When people are angry at Amazon, Uber, and Lyft for how they treat warehouse workers, Whole Foods clerks, and drivers, it’s in large part because it seems to them like the wealthiest industry in the world is acting like a siphon geared to drain the minimal wealth of struggling workers, rather than a forge building new systems to empower and enrich us all.

Of course some of this criticism is unfair. And what almost every tech luminary really wants is to follow the Elon Musk model, wherein his stint at PayPal — which, like all payments companies3, is at least half siphon, albeit one largely aimed at even less appealing rivals — funded the forges of SpaceX and Tesla.

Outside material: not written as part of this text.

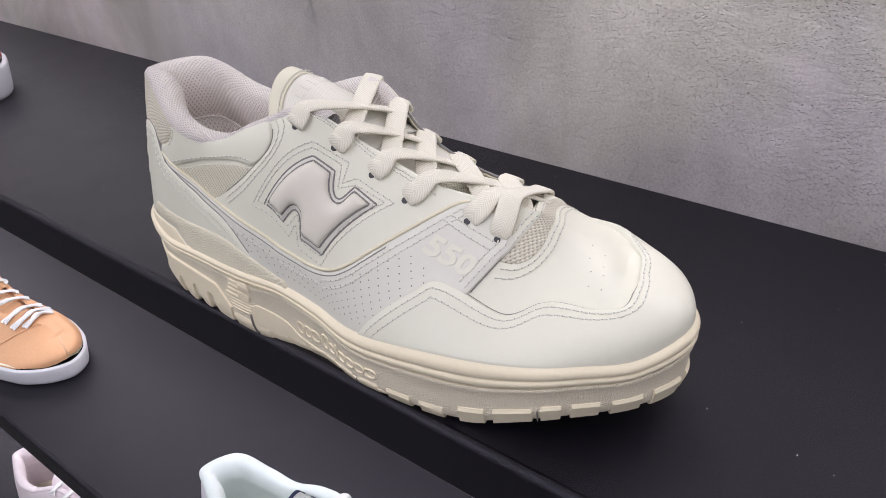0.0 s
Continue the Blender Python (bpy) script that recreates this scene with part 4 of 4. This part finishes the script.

But all too often, the road to a siphon is paved with good intentions of a forge. Say what you want about Wall Street, at least they’re not hypocrites; high-frequency traders and hedge funds rarely pretend to be making the world a better place for anyone but themselves and their clients. This perceived hypocrisy is especially acute for companies like Facebook and Twitter, which offer “free” products from their forges … carefully engineered to optimize the siphons on which they survive.

In retrospect it’s surprising it took this long for the tension between the siphon and the forge to erupt into the cultural dissonance in which social media, and gig-economy apps, and indeed much of the publicly visible tech industry, now exists. While that tension continues, it’s hard to imagine this dissonance diminishing.

1 An oversimplification — again, it’s really more a spectrum than a binary — but not an invalid one.
2 An oversimplification — again, it’s really more a spectrum than a binary — but not an invalid one.
3 Excepting those which create whole new kinds of payments, such as M-Pesa.